Example 6: 2006 non-protected member
A 30 year old officer with 6 years of service (of which 3 years were in the 2006 scheme and the remaining 3 years in the 2015 scheme) retires on the grounds of ill- health. His pensionable salary at retirement is £30,000 per year.
Outcomes are shown for the cases where he retires on lower and upper tier ill- health.
Retirement earned pension in respect of service in the 2015 scheme
He has a retirement earned pension of £1,700 per year.
Retirement earned pension and lump sum in respect of service in the 2006 scheme
He has a retirement earned pension of around £1,300 per year (= 3 × 1/70 × £30,000) and a lump sum of around £5,100 (=3 × 4/70 × £30,000).
Lower tier ill-health
The total pension payable on lower tier ill-health retirement is his retirement earned pension in respect of his service in the 2006 and 2015 schemes.

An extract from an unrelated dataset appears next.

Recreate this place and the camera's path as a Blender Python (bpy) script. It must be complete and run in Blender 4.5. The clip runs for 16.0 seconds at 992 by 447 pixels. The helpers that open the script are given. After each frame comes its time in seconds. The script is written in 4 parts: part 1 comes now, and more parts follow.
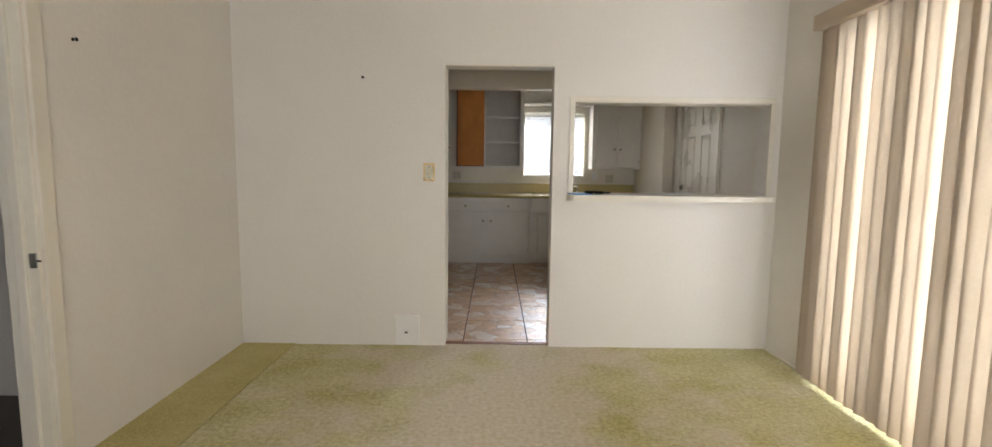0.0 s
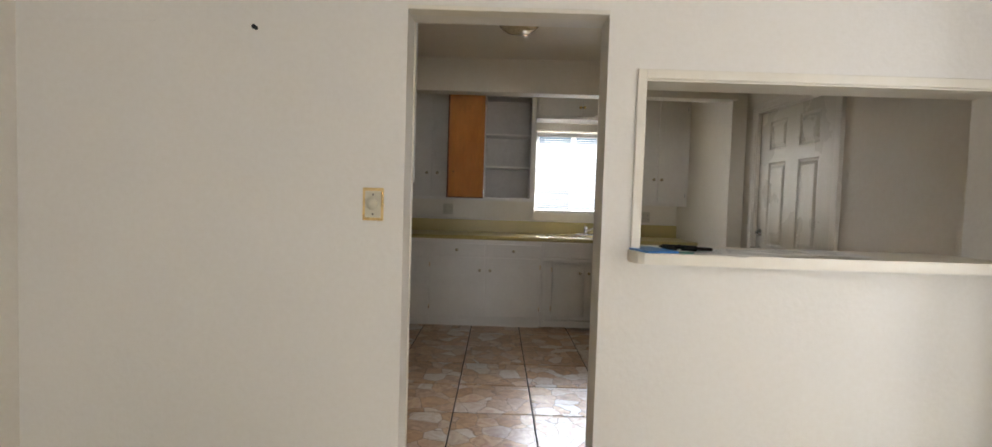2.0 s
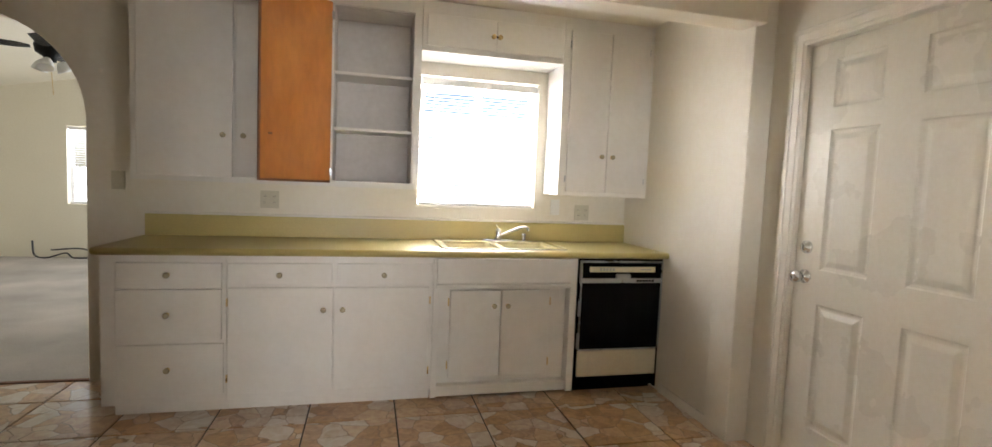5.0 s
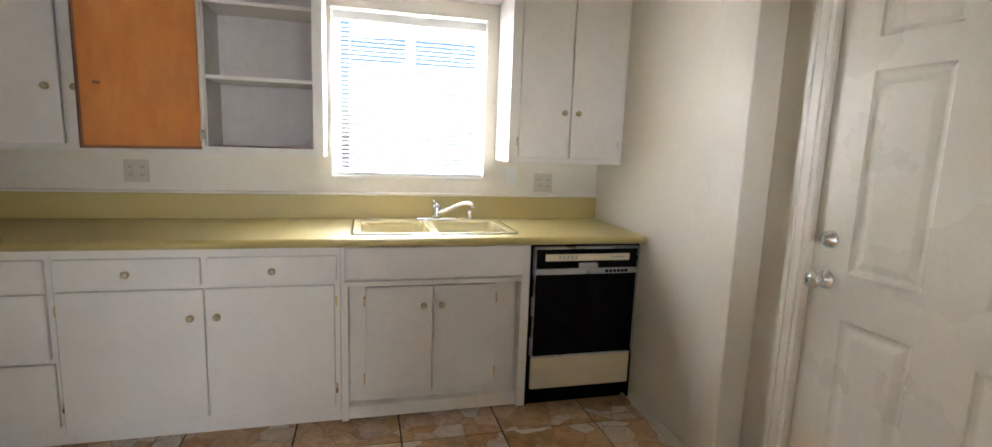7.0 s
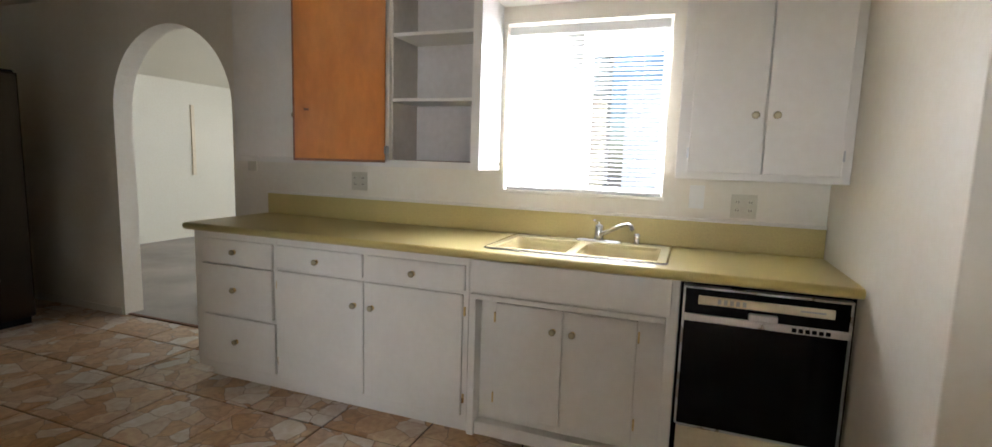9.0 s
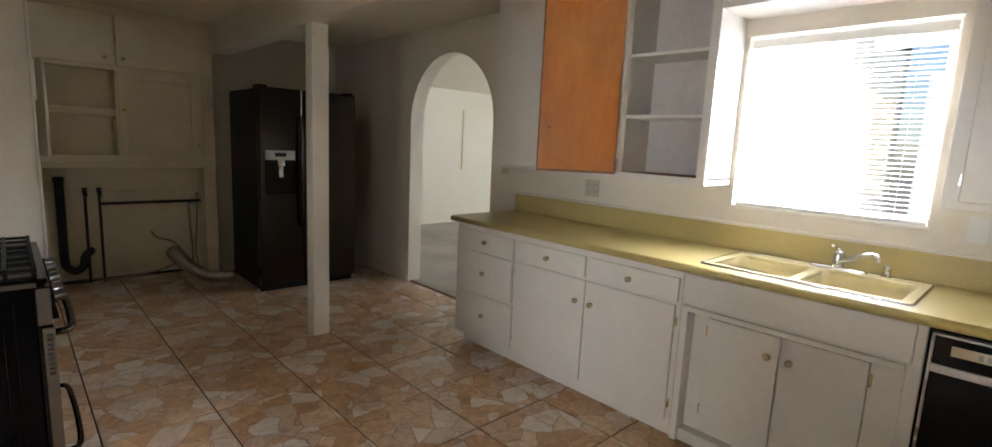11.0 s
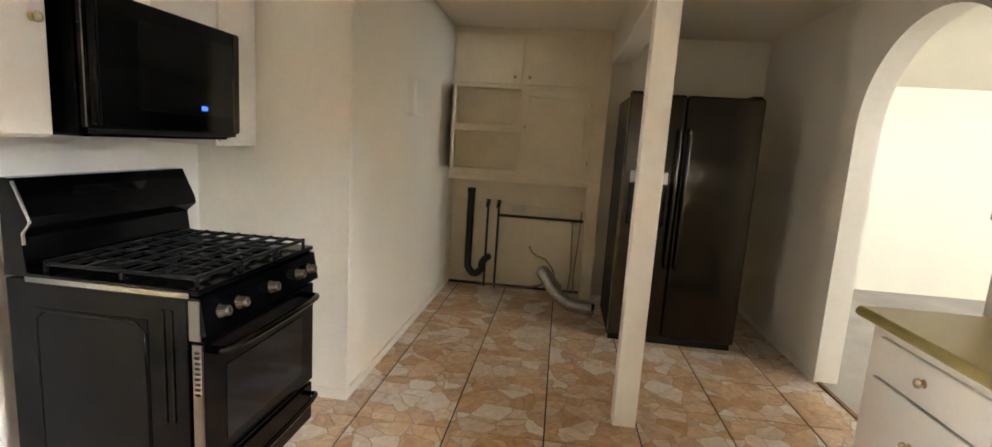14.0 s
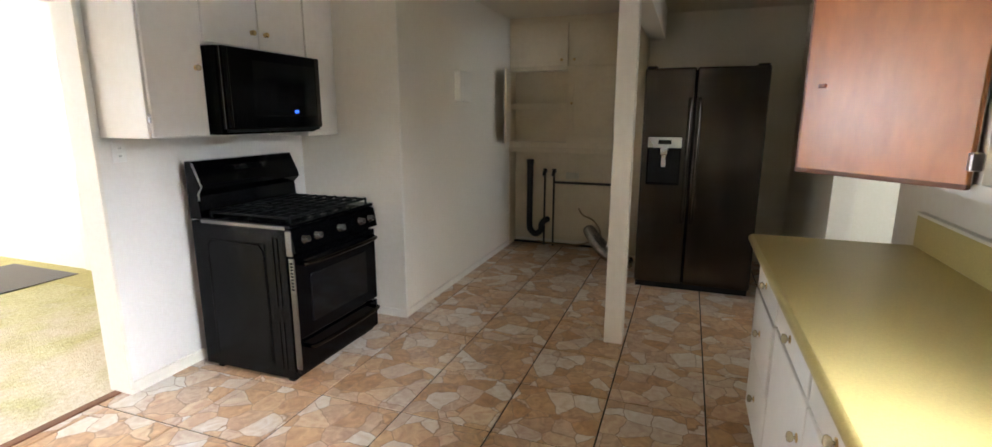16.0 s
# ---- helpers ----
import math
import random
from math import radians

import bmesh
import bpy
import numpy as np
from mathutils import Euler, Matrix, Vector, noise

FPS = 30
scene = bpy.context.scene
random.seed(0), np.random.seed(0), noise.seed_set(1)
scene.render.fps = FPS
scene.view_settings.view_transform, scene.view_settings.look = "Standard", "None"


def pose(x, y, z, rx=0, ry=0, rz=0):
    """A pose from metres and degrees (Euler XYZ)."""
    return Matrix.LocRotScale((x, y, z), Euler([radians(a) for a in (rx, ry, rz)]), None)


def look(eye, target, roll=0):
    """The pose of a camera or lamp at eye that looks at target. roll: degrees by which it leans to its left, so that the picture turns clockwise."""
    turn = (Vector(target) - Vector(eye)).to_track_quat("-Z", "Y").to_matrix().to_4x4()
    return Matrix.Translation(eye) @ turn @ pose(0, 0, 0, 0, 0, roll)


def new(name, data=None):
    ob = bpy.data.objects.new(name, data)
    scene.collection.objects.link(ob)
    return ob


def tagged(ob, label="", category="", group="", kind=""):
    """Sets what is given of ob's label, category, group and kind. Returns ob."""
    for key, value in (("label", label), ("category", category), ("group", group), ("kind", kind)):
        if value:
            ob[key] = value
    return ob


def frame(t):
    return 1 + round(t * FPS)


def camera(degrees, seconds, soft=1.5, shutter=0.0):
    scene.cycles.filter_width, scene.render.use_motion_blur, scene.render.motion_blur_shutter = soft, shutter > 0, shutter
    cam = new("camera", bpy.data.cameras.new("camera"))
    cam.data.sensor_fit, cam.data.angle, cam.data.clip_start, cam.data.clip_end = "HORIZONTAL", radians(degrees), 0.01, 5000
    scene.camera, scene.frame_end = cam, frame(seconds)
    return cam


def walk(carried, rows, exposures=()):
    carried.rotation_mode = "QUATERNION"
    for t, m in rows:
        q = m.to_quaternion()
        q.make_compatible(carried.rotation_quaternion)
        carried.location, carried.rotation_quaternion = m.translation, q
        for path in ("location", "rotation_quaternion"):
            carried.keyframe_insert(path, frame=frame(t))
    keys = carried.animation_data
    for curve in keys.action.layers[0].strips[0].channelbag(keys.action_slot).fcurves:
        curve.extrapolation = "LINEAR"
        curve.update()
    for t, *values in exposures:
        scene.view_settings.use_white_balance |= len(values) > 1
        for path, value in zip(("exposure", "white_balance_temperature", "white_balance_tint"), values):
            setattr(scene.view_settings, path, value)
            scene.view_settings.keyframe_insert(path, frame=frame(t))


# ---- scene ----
cam = camera(87.2, 16.0)
PATH = [
    (0, (-0.047, 0.302, 1.307), (-0.042, 2.29, 1.09), 0.7),
    (0.5, (-0.042, 0.577, 1.27), (-0.042, 2.565, 1.047), 1.1),
    (1, (-0.048, 1.049, 1.29), (-0.059, 3.039, 1.09), 1.7),
    (1.5, (-0.018, 1.528, 1.307), (-0.025, 3.523, 1.165), 2.1),
    (2, (-0.04, 2.017, 1.292), (-0.046, 4.015, 1.203), 1.8),
    (2.5, (-0.008, 2.505, 1.30), (-0.018, 4.504, 1.238), 1.4),
    (3, (-0.01, 2.968, 1.312), (0.004, 4.967, 1.26), 1.4),
    (3.5, (-0.03, 3.40, 1.32), (0.045, 5.399, 1.266), 1.75),
    (4, (0.0, 3.80, 1.329), (0.20, 5.79, 1.226), 1.6),
    (4.5, (0.03, 4.035, 1.33), (0.387, 6.002, 1.198), 2.0),
    (5, (0.031, 4.158, 1.327), (0.508, 6.096, 1.185), 2.4),
    (5.2, (0.022, 4.184, 1.335), (0.546, 6.108, 1.181), 2.6),
    (7.3, (0.662, 4.889, 1.382), (1.134, 6.808, 1.072), 1.5),
    (7.5, (0.755, 4.935, 1.352), (1.136, 6.878, 1.071), 1.4),
    (8, (1.007, 4.992, 1.335), (1.08, 6.975, 1.082), 2.1),
    (8.5, (1.195, 5.082, 1.331), (0.882, 7.04, 1.073), 2.3),
    (9, (1.357, 5.063, 1.35), (0.665, 6.923, 1.101), 1.8),
    (9.5, (1.479, 4.92, 1.407), (0.472, 6.626, 1.133), 1.0),
    (9.7, (1.491, 4.856, 1.418), (0.398, 6.507, 1.138), 0.7),
    (11.8, (1.601, 4.996, 1.465), (-0.005, 6.142, 1.137), 3.8),
    (12, (1.456, 5.052, 1.46), (-0.199, 6.125, 1.127), 3.7),
    (12.5, (1.157, 5.256, 1.46), (-0.646, 6.052, 1.124), 3.8),
    (13, (0.937, 5.519, 1.458), (-0.994, 5.932, 1.139), 3.4),
    (13.5, (0.781, 5.792, 1.438), (-1.191, 5.854, 1.112), 3.4),
    (14, (0.673, 6.067, 1.436), (-1.29, 5.836, 1.13), 3.7),
    (14.5, (0.743, 6.348, 1.438), (-1.193, 5.953, 1.126), 3.4),
    (15, (0.941, 6.546, 1.471), (-0.964, 6.045, 1.123), 2.3),
    (15.5, (1.175, 6.705, 1.462), (-0.697, 6.119, 1.071), 1.1),
    (16, (1.329, 6.88, 1.482), (-0.51, 6.209, 1.072), 0.1),
]
walk(cam, [(t, look(eye, target, roll)) for t, eye, target, roll in PATH], [(0, -0.78, 6200, 9), (2.5, -0.68, 6100, 9), (3.4, -0.3, 6300, 9), (4.0, 0.2, 6600, 10), (5, 0.65, 6200, 10), (7.5, 0.5, 5800, 9), (9, 0.35, 5800, 9), (11.8, 0.5, 6300, 10), (12.5, 1.1, 6600, 10), (13, 1.7, 6300, 9), (14, 1.65, 6300, 8), (15, 1.5, 6200, 8), (16, 1.05, 5800, 8)])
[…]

His total pension payable immediately is around £3,000 per year (=£1,700 + £1,300).
He will also receive a lump sum of £5,100.
Upper tier ill-health
The total pension payable on upper tier ill-health is the sum of the lower tier pension (calculated above) and the enhanced upper tier ill-health pension.
His aggregate period of service is 6 years – for a former 2006 member this is the sum of his 2006 service and his 2015 service. As this is greater than (or equal to) 5 years, the enhanced upper tier ill-health pension will be:
(£30,000 ÷ 55.3 × (60 - 30) ÷ 2) = £8,100 per year.
His total pension payable immediately is around £11,100 per year (=£3,000 + £8,100).
He will also receive the lump of around £5,100.
Commutation
At retirement, the officer has the option to commute pension for lump sum at a rate of £12 of lump sum for every £1 of pension given up.
Single source ill-health payments
The above pensions and lump sum are paid from the 2015 scheme until he reaches age 55. Thereafter the pension in respect of his 2006 service (less a proportion of any commutation amount) will become payable from the 2006 scheme.